Law Was Already Being Approved

On July 3, 2022, ANPFI revealed that the law had been approved during a June 22 government meeting and again on July 1 in the first reading by parliament.

“Regrettably, during the last 5 years, AGEPI acted only through attacks against authors, copyright holders and related rights, manifested by illegal decisions issued by AGEPI, which were later found to be illegal up to the Supreme Court of Justice,” the group told the government.

“As a result of these attacks, the National Anticorruption Center/Anticorruption Prosecutor’s Office initiated a criminal investigation into the illegal acts of the decision-makers within AGEPI. AGEPI’s competence in the field of copyright and related rights was found by the Courts and qualified as ‘… defiance of the legal order…'”

CISAC Asks Moldova’s Parliament Not to Pass Law

In an astonishing series of published articles and open letters, including those addressed directly to the Prime Minister, ANPFI accused AGEPI of being “intoxicated with forgeries, manipulations and corruption.”

On July 6, 2022, ANPFI published a letter sent by the International Confederation of Societies of Authors and Composers (CISAC), a global network of 227 collecting societies representing four million creators, to the Moldovan parliament.

The full letter can be read here but suffice to say, CISAC wasn’t impressed with the draft.


Following ANPFI pleas to the president of Moldova, the U.S. Amadassor to Moldova, and the European Union, a closed government discussion on July 27 led to Moldova’s new copyright law being passed by parliament a day later.

ANPFI Warns of New Competition From Outside Moldova

With the law set to come into force in the second week of October 2022, ANPFI accused AGEPI of lining up foreign-backed copyright management organizations to operate in Moldova.

According to ANPFI and reports published earlier in the year, those organizations receive backing from RAO (Russian Authors’ Society) and VOIS (All-Russian Organization of Intellectual Property), who ANPFI accuse of benefiting from similar arrangements in Georgia, Azerbaijan and Kazakhstan.

Whether those claims were investigated is unclear but on October 9, 2022, the new law was officially published by the government of Moldova and there was no turning back.

moldova copyright

In order to operate legally under the new law, ANPFI and ANCO were required to reapply for their status as approved collective management organizations.
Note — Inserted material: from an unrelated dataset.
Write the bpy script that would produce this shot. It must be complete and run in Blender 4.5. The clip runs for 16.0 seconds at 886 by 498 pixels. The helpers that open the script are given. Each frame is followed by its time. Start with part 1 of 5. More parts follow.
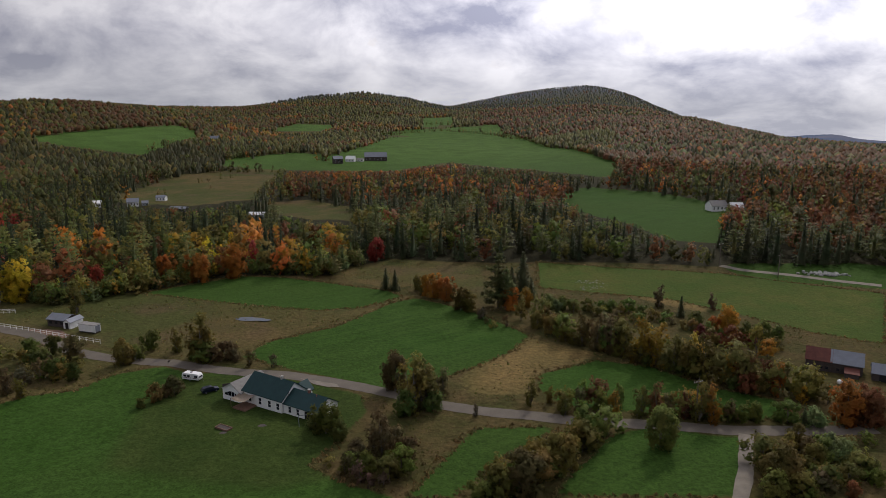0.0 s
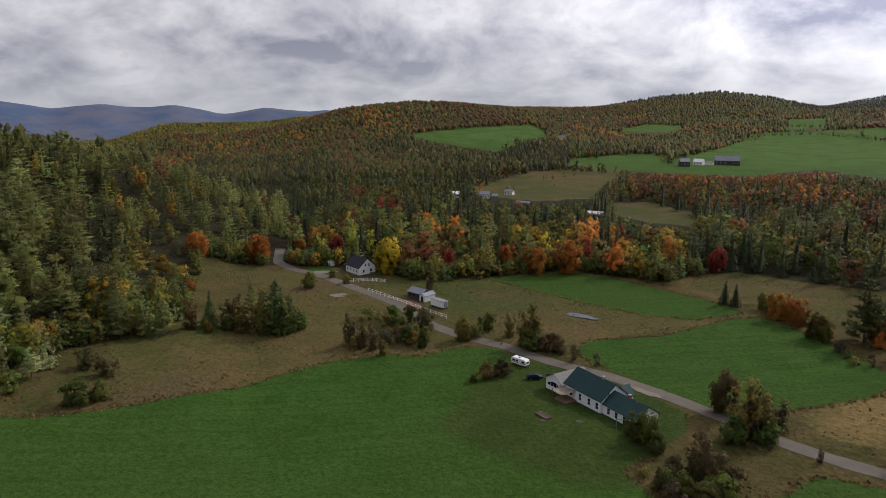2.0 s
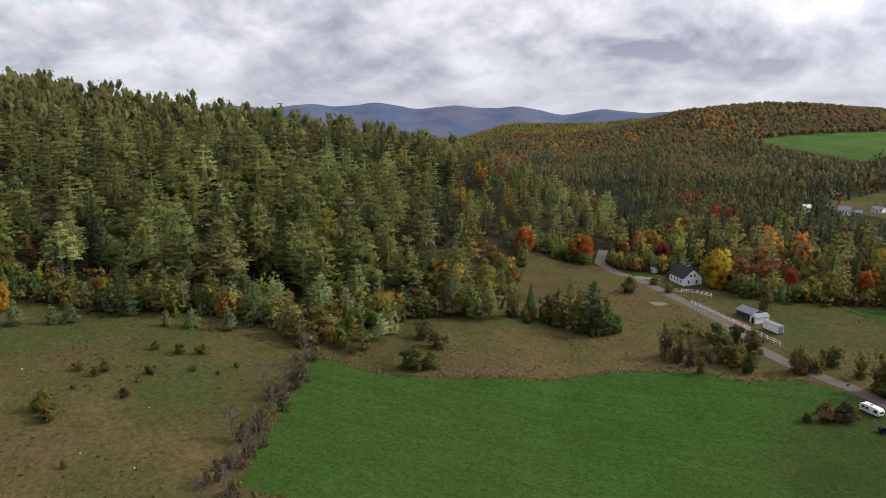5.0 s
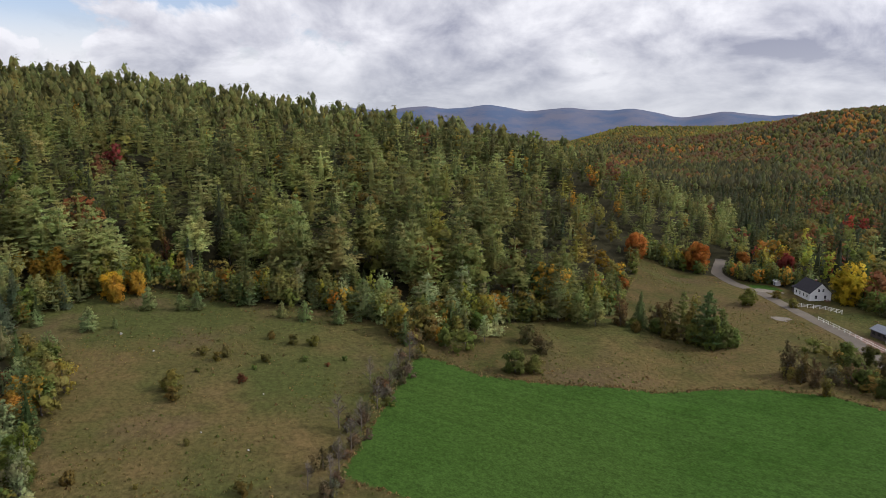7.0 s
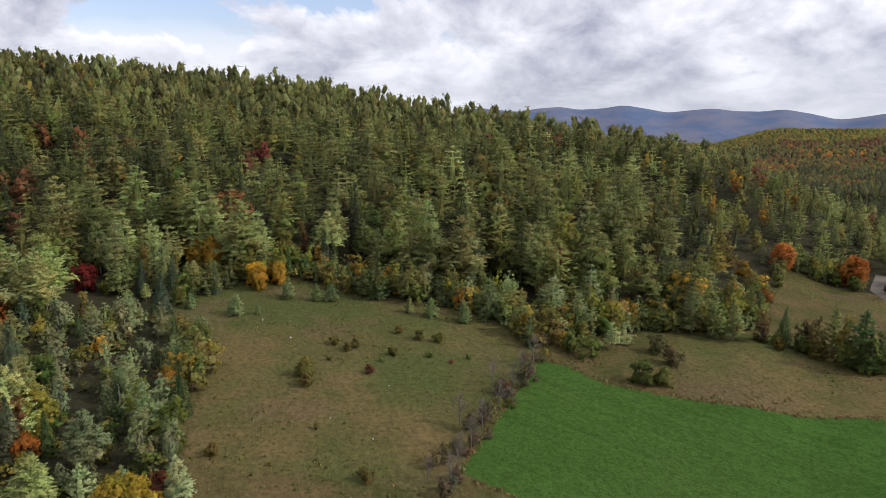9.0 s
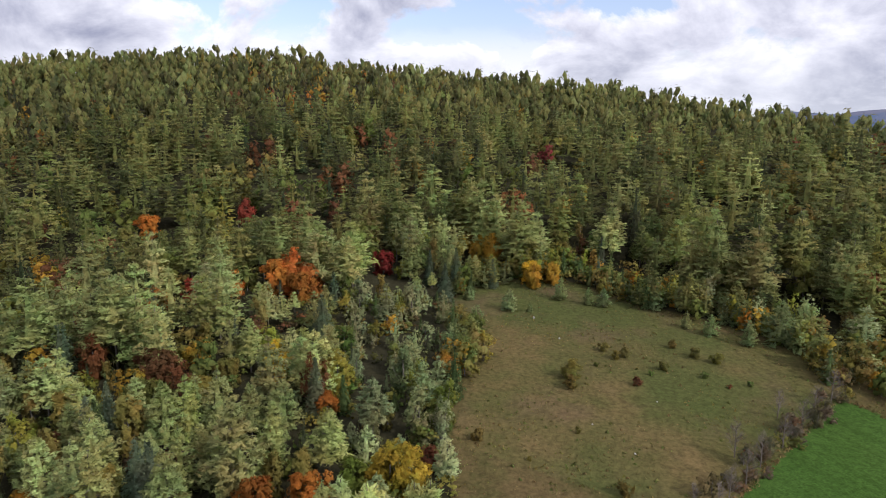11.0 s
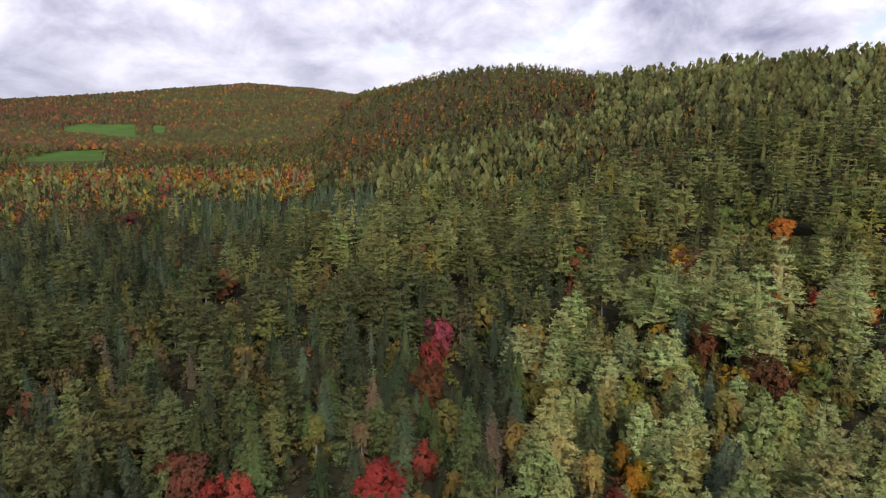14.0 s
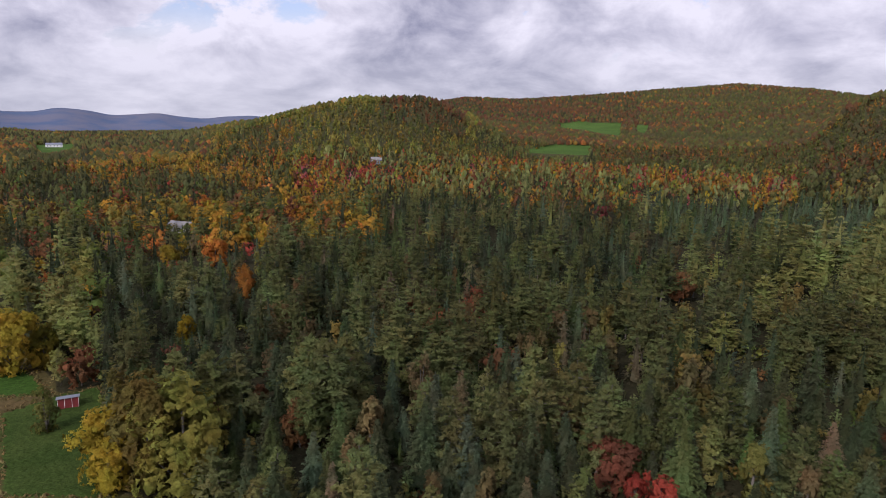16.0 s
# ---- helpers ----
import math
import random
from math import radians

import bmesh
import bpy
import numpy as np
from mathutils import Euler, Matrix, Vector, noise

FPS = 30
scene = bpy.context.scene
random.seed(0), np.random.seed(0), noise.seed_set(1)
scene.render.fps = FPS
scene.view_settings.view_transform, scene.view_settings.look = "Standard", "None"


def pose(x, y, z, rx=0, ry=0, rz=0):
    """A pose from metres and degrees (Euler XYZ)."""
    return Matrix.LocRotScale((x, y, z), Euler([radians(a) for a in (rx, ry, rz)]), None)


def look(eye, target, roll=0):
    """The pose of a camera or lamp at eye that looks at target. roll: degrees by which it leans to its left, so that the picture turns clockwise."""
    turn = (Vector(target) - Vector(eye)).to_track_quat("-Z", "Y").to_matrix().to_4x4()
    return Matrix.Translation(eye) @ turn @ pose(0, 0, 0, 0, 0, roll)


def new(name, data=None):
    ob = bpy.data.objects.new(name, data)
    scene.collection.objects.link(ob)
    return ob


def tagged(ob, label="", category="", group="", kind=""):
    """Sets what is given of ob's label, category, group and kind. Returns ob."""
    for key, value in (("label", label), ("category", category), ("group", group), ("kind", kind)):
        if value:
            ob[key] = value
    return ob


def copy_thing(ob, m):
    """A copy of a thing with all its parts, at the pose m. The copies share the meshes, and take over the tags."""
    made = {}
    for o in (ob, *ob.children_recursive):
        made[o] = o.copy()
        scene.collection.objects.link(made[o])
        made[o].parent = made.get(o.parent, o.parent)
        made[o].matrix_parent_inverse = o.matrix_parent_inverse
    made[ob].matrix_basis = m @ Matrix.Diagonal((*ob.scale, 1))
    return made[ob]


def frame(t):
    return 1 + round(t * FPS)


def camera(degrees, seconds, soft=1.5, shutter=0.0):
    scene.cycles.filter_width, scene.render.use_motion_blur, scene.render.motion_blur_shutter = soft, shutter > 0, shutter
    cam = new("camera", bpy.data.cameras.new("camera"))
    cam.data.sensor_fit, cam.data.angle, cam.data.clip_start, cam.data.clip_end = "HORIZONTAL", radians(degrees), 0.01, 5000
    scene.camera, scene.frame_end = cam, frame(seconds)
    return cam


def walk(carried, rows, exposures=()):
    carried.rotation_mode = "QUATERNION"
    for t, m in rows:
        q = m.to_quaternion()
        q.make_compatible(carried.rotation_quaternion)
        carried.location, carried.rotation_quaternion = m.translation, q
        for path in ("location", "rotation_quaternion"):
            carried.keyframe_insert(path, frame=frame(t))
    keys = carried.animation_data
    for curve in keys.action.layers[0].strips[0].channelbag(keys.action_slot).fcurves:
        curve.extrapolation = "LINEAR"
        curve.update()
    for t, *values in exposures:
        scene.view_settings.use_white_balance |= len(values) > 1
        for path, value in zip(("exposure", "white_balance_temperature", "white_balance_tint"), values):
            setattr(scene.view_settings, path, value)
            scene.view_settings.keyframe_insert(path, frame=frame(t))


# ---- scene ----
cam = camera(66.1, 16.0, soft=0.6)
PATH = [
    (0.0, pose(0, 0, 64.0, 78.13, -0.22, 0.00)),
    (0.5, pose(0, 0, 64.0, 78.12, -0.24, 3.94)),
    (1.0, pose(0, 0, 64.0, 78.12, -0.16, 11.33)),
    (1.5, pose(0, 0, 64.0, 78.11, -0.13, 20.58)),
    (2.0, pose(0, 0, 64.0, 78.10, -0.02, 28.16)),
    (2.5, pose(0, 0, 64.0, 78.10, 0.01, 34.63)),
    (3.0, pose(0, 0, 64.0, 78.06, -0.09, 41.25)),
    (3.5, pose(0, 0, 64.0, 78.09, -0.03, 46.50)),
    (4.0, pose(0, 0, 64.0, 78.13, -0.09, 49.56)),
    (6.5, pose(0, 0, 64.0, 78.29, -0.10, 63.03)),
    (7.0, pose(0, 0, 64.0, 78.34, -0.14, 64.59)),
    (7.5, pose(0, 0, 64.0, 78.38, -0.11, 66.60)),
    (8.0, pose(0, 0, 64.0, 78.40, -0.21, 68.87)),
    (10.5, pose(0, 0, 64.0, 78.54, 0.06, 91.69)),
    (11.0, pose(0, 0, 64.0, 78.62, 0.03, 98.82)),
    (11.5, pose(0, 0, 64.0, 78.59, 0.17, 106.67)),
    (12.0, pose(0, 0, 64.0, 78.64, -0.05, 115.09)),
    (12.5, pose(0, 0, 64.0, 78.62, -0.15, 123.14)),
    (13.0, pose(0, 0, 64.0, 78.59, -0.29, 131.42)),
    (13.5, pose(0, 0, 64.0, 78.54, -0.35, 139.95)),
    (14.0, pose(0, 0, 64.0, 78.48, -0.49, 149.42)),
    (14.5, pose(0, 0, 64.0, 78.42, -0.61, 158.50)),
    (15.0, pose(0, 0, 64.0, 78.28, -0.75, 167.85)),
    (15.5, pose(0, 0, 64.0, 78.14, -0.89, 177.86)),
    (16.0, pose(0, 0, 64.0, 77.92, -1.29, 187.85)),
]
walk(cam, PATH, exposures=[(0.0, -0.70, 6600, 10), (2.0, -0.46, 6550, 9), (4.0, -0.05, 6500, 8), (7.0, 0.0, 6500, 8), (11.0, 0.24, 6300, 11), (13.0, 0.24, 6300, 14), (14.5, 0.07, 6250, 17), (16.0, -0.12, 6200, 19)])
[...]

The same would’ve applied to any new applicants but if there have been approvals, they are yet to be reported.

As a result, no collective rights management groups appear to be operating in Moldova. The country has continued to listen to music, of course, but since no group has received official approval, artists aren’t earning any money when music is played on the radio, on TV, in public places, or anywhere else. Even when people make copies of tracks under Moldova’s private copyright exception, nobody gets paid.

With a smooth transition under the new law rendered impossible right from the start, AGEPI’s latest move appears to have turned artists’ rights into a dumpster fire.

AGEPI Terminates Both ANPFI and ANCO

Having scrutinized the provisions of the new ‘Law on Copyright and Related rights’ passed in October, the head of Moldova’s State Agency for Intellectual Property (AGEPI) determined that ANPFI and ANCO failed to meet the specified standards.

As a result, ANCO’s work since 2013 and ANPFI’s work since 2019, came to an abrupt end last week when AGEPI terminated their status as collective management organizations.

“The decision was issued in accordance with the provisions of the new Law on Copyright and Related rights, which entered into force on 09.10.2022,” AGEPI’s announcement reads.

“We remind the associations interested in approval as a collective management organization (which have legal personality, being registered in accordance with the provisions of the legislation, and are based in the Republic of Moldova), about the need to cumulatively fulfill the conditions provided for in art. 84 para. (1) from Law no. 230/2022 regarding copyright and related rights.”

article 84-1

“Three months after the entry into force of the new law, not a single public association has received approval from the AGEPI to operate as a collective management organization,” says ANCO chairman, Liviu Stirbu.